By then I had managed to establish that his son was called Mpini and that the person who had died in the car accident was the son of Cde Alice Nkomo, a ZANU-PF stalwart.
I forgot the incident and it was weeks later that he called me for a meeting to thank Manzini and myself  for what we had done.
Over the years, the incident would always become a source of our discussions.
“Your friend is much better now, he has recovered and is in the US,” he would say every time we met.
As a result, a form of friendship and confidence began to develop as he continued to rise up the political ladder, including becoming ZANU-PF national chairman and later Vice President (of the party and the country). By then I had moved from The Chronicle to The Daily News and later The Standard.
After more than four years of not meeting, I began to notice that his condition was beginning to deteriorate and made up my mind to see him.
I had overlooked that he was no longer the Minister of Local Government and that as Vice President, there would be many layers of bureaucracy to cut through.
His secretary told me to write a letter stating why I wanted to see him and the nature of my business.
I told her to forget about it and that if she did not mind, could she tell him that Foster wanted to see him.
She telephoned a few minutes later and in a very cool voice, told me Vice President Landa John Nkomo would see me the following day at 10am.
After going through the usual security checks, I was ushered into his office at Munhumutapa (the seat of the Presidency) in the company of some officials brandishing notebooks and pens.
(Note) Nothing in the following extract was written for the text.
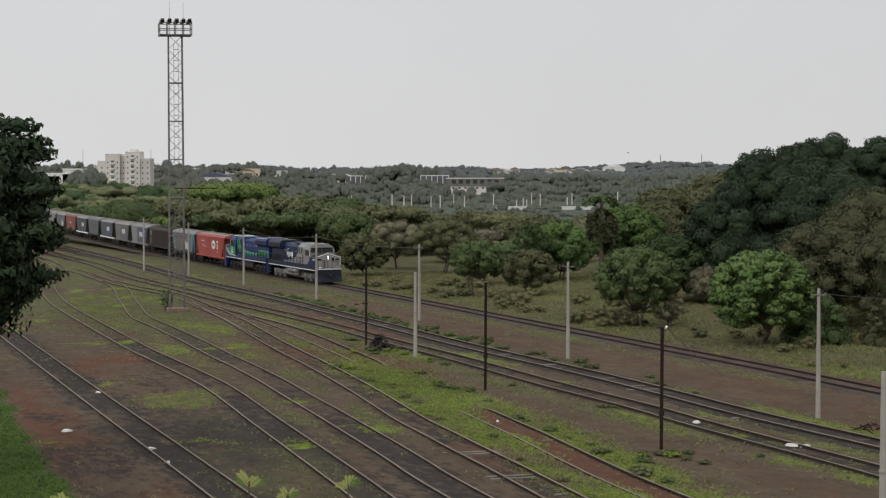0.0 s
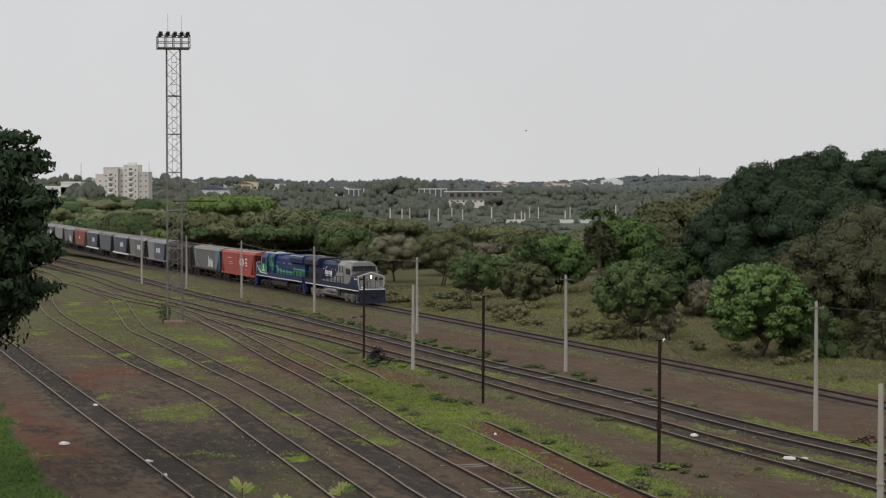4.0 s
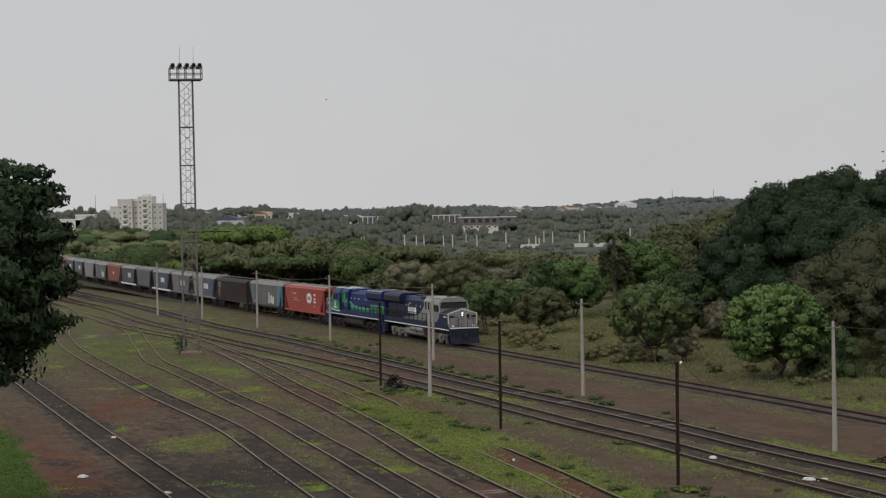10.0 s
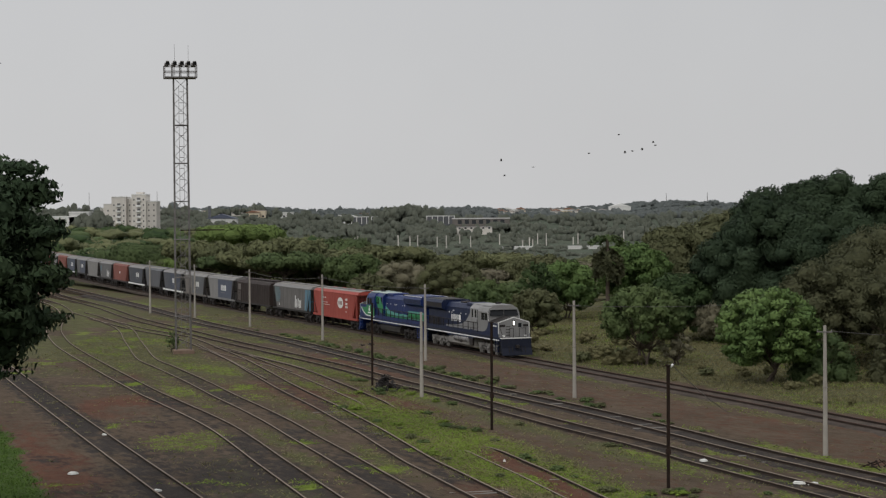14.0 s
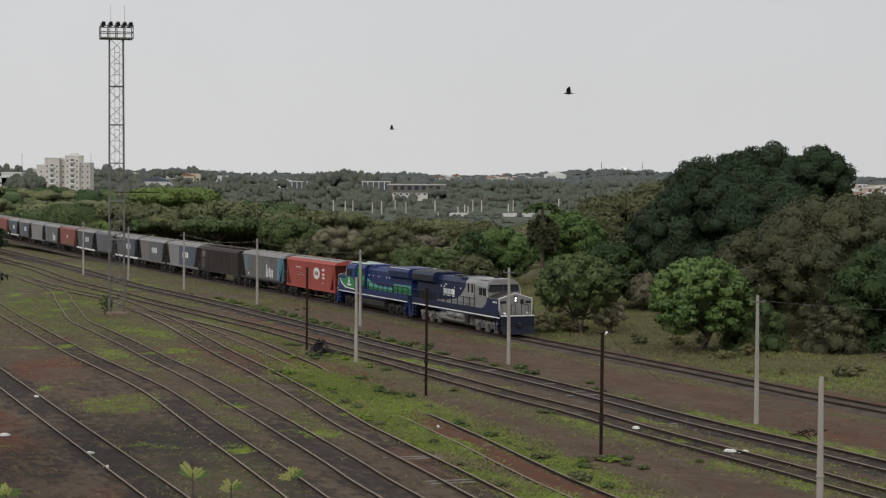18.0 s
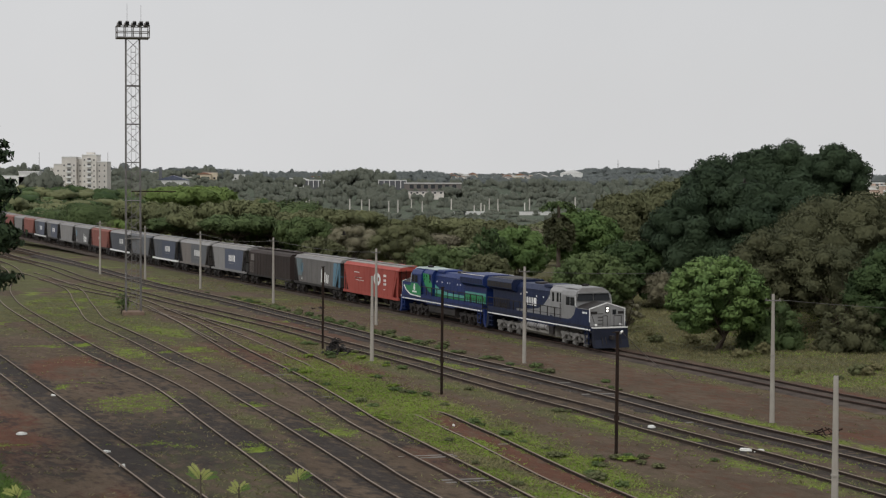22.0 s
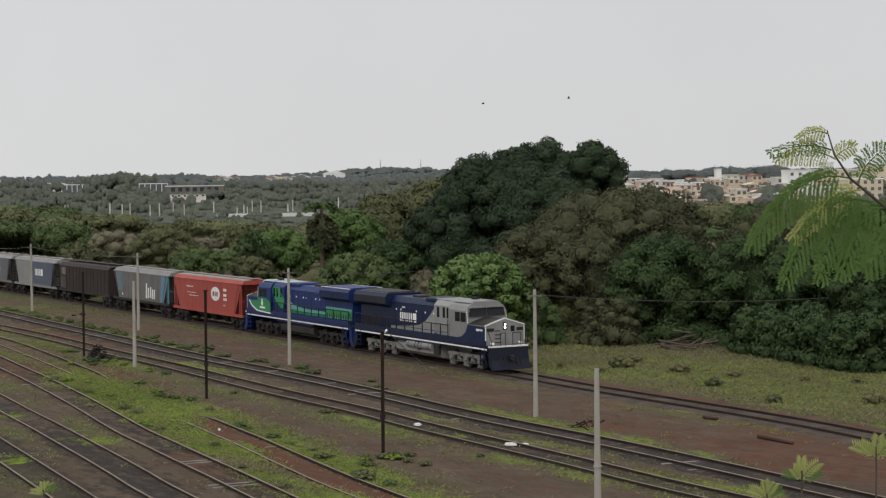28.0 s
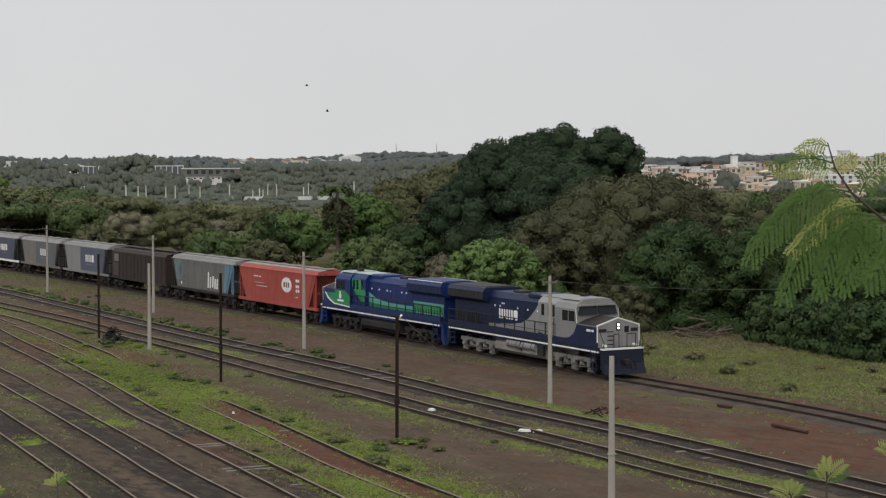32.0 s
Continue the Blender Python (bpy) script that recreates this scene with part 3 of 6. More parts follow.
def railway_track(key, label, steel, z0, every, sunk, skip=0.0, far=330.0):
    line = LINES[key]
    line = line[line[:, 1] < far]
    tr = thing("railway_track", label, "railway track", "tracks of the yard")
    for side in (-1, 1):
        where = aside(line, side * GAUGE / 2)
        low = z0 - (0.07 if key == "e" and side > 0 else 0.0)
        if key == "e":  # buried in earth and grass for a stretch
            low = low - 0.16 * smooth01(np.abs(where[:, 1] - 112), 14, 9)
        rail = part("rail", sweep(where, low, RAIL), rail_side_shade, tr)
        part("rail_head", sweep(where, low, HEAD), steel, rail)
    rnd = random.Random(sum(map(ord, key)))
    far_d = np.r_[0, np.cumsum(np.linalg.norm(np.diff(line, axis=0), axis=1))]
    rest = Build()
    for n, s in enumerate(np.arange(0.3, far_d[-1] - 0.3, every)):
        if rnd.random() < skip:
            continue
        x, y = np.interp(s, far_d, line[:, 0]), np.interp(s, far_d, line[:, 1])
        x2, y2 = np.interp(s + 0.3, far_d, line[:, 0]), np.interp(s + 0.3, far_d, line[:, 1])
        a = math.degrees(math.atan2(y2 - y, x2 - x))
        m = pose(x, y, z0 - 0.01 - rnd.uniform(0, sunk), rnd.uniform(-1, 1), rnd.uniform(-1.5, 1.5), a + rnd.uniform(-3, 3))
        if n < 240:
            part("sleeper", pale_sleeper_mesh if key in "gde" and rnd.random() < 0.14 else sleeper_mesh, None, tr, at=m)
        else:
            rest.box(-0.12, -1.32, -0.16, 0.12, 1.32, 0.03, m)
    if rest.v:
        tagged(part("far_sleepers", rest, old_timber, tr), kind="stuff")
    return tr


ballast_mat = mat("ballast", (0.02, 0.017, 0.016), (0.045, 0.036, 0.031), 0.7, 0.95, 0, 0.9, 5, 0.75, (0.15, 0.13, 0.11))


earthy_ballast = mat("earthy_ballast", (0.042, 0.034, 0.029), (0.088, 0.069, 0.056), 0.6, 0.95, 0, 0.9, 5, 0.75, (0.025, 0.02, 0.018))


def ballast_bed(key, half, z, far):
    line = LINES[key]
    line = line[line[:, 1] < far]
    b = sweep(line, 0, [(-half - 0.9, -0.1), (half + 0.9, -0.1), (half, z), (-half, z)])
    rnd = random.Random(len(key))
    b.v = [(x + rnd.uniform(-0.3, 0.3), y + rnd.uniform(-0.3, 0.3), h) for x, y, h in b.v]
    return tagged(part("ballast", b, earthy_ballast if key == "main" else ballast_mat), "dark crushed stone bed under the running rails", "ballast", kind="structure")


ballast_bed("main", 1.5, 0.05, 700)
ballast_bed("g", 1.2, 0.035, 300)

# ---- train ----
main_line = LINES["main"]
main_far = np.r_[0, np.cumsum(np.linalg.norm(np.diff(main_line, axis=0), axis=1))]
RAIL_TOP = 0.19


def nose_s(t):
    """How far along the line, from its near end, the leading coupler stands."""
    y = 210.276 - 3.68267 * t + 0.0099245 * t * t + 0.00010031 * t**3
    return float(np.interp(y, main_line[:, 1], main_far))


def on_line(s, half):
    """The pose of a vehicle whose bogies stand half a metre-count either side of s."""
    p = [np.array([np.interp(q, main_far, main_line[:, 0]), np.interp(q, main_far, main_line[:, 1])]) for q in (s - half, s + half)]
    c, d = (p[0] + p[1]) / 2, p[0] - p[1]
    return pose(c[0], c[1], RAIL_TOP, 0, 0, math.degrees(math.atan2(d[1], d[0])))


TRAIN = []   # thing, distance behind the leading coupler, half its bogie distance, turned round
WHEELS = []  # axle, its place, radius


def wheelset(parent, x, r, lively):
    """Two wheels on their axle, which turns."""
    b = Build()
    for y in (-GAUGE / 2, GAUGE / 2):
        s = 1 if y > 0 else -1
        b.tube((0, y - 0.07, 0), (0, y + 0.07, 0), r, r, 20)
        b.tube((0, y - s * 0.09, 0), (0, y - s * 0.06, 0), r + 0.03, r + 0.03, 20)
        b.tube((0, y + s * 0.07, 0), (0, y + s * 0.12, 0), 0.16, 0.14, 10)
        for k in range(4):
            a = k * math.pi / 2
            b.tube((0.28 * math.cos(a), y + s * 0.06, 0.28 * math.sin(a)), (0.28 * math.cos(a), y + s * 0.085, 0.28 * math.sin(a)), 0.06, 0.06, 6)
    b.tube((0, -GAUGE / 2, 0), (0, GAUGE / 2, 0), 0.09, 0.09, 8)
    ob = part("wheelset", b, wheel_steel, parent, at=pose(x, 0, r))
    if lively:
        WHEELS.append((ob, x, r))
    return ob


def bogie(parent, x, axles, r, frame_mat, lively):
    bg = part("bogie", bogie_frame(axles, r), frame_mat, parent, at=pose(x, 0, 0))
    for a in axles:
        wheelset(bg, a, r, lively)
    return bg


def bogie_frame(axles, r):
    """Side frames that dip to a pedestal at each axle, with springs and brake gear between."""
    b = Build()
    lo, hi = min(axles), max(axles)
    for s in (-1, 1):
        y = s * (GAUGE / 2 + 0.24)
        b.soft_box(lo - 0.55, y - 0.08, r + 0.20, hi + 0.55, y + 0.08, r + 0.44, 0.04)
        for a in axles:
            b.slab([(a - 0.30, r + 0.22), (a + 0.30, r + 0.22), (a + 0.17, r - 0.05), (a + 0.17, r - 0.32), (a - 0.17, r - 0.32), (a - 0.17, r - 0.05)], y - 0.10, y + 0.10)
            b.tube((a, y + s * 0.10, r), (a, y + s * 0.19, r), 0.15, 0.12, 10)
            b.box(a - 0.3, y - 0.06, r - 0.40, a + 0.3, y + 0.12, r - 0.33)
        for a, c in zip(axles, axles[1:]):
            m = (a + c) / 2
            b.tube((m, y, r + 0.02), (m, y, r + 0.2), 0.16, 0.16, 10)
            b.box(m - 0.26, y - 0.06, r - 0.06, m + 0.26, y + 0.06, r + 0.02)
            b.tube((m - 0.3, y + s * 0.12, r + 0.32), (m + 0.25, y + s * 0.12, r + 0.32), 0.085, 0.085, 8)
            b.tube((m - 0.45, y + s * 0.05, r - 0.16), (m + 0.45, y + s * 0.05, r - 0.12), 0.03, 0.03, 6)
    b.box(-0.3, -GAUGE / 2, r + 0.05, 0.3, GAUGE / 2, r + 0.4)
    return b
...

Goodness me! Even a private conversation was going to be recorded – but again this was the Vice President of Zimbabwe, I kept reminding myself.
As I walked into his office, he left his desk and we greeted like old friends. We discussed many things, starting with my belated congratulations on becoming VP to “your friend who is in the USA” family and trade unionism – which he spoke about passionately -including the liberation struggle.
We also discussed my plans at the time to pursue studies in the US or Europe. He mentioned something to the effect that: “Don’t let them pollute you! We may need to give you the right orientation before you go.”
We laughed it off, but I could not help feeling sad as he had become a pale shadow of the vibrant man that I used to know. He had lost some hair, and around his wrists and ankles I noticed some swelling.
As he continued talking about his role in the liberation struggle and trade unionism, I asked him why he was not putting that in a book.
After some time, he said he would prefer that I should write his biography! Within a short while, he had even appointed one of his officials as the person that I would have to deal with on the book project.
“What you can do is that you can interview me and record everything then you can give me the draft which I will go through. Don’t mention that the interview is for the book as I may subconsciously edit some of the things. So let’s have many hours of recordings so that you have unedited and undiluted material.
“You or your assistants, can interview me at home or even at the farm. I look forward to that then we can eat inhloko (cow head) like real African men.”
Somehow at the back of my mind, something told me this would be a race against time. I bade him farewell and left.
Later in the evening, I watched the local news bulletin and there was a clip on Acting President Nkomo receiving some diplomats.
Then it hit me in the face: I had spent a good part of the morning with the Acting President of Zimbabwe and he had just commissioned me to write his biography! Unfortunately we never got started on the book as his condition continued to deteriorate.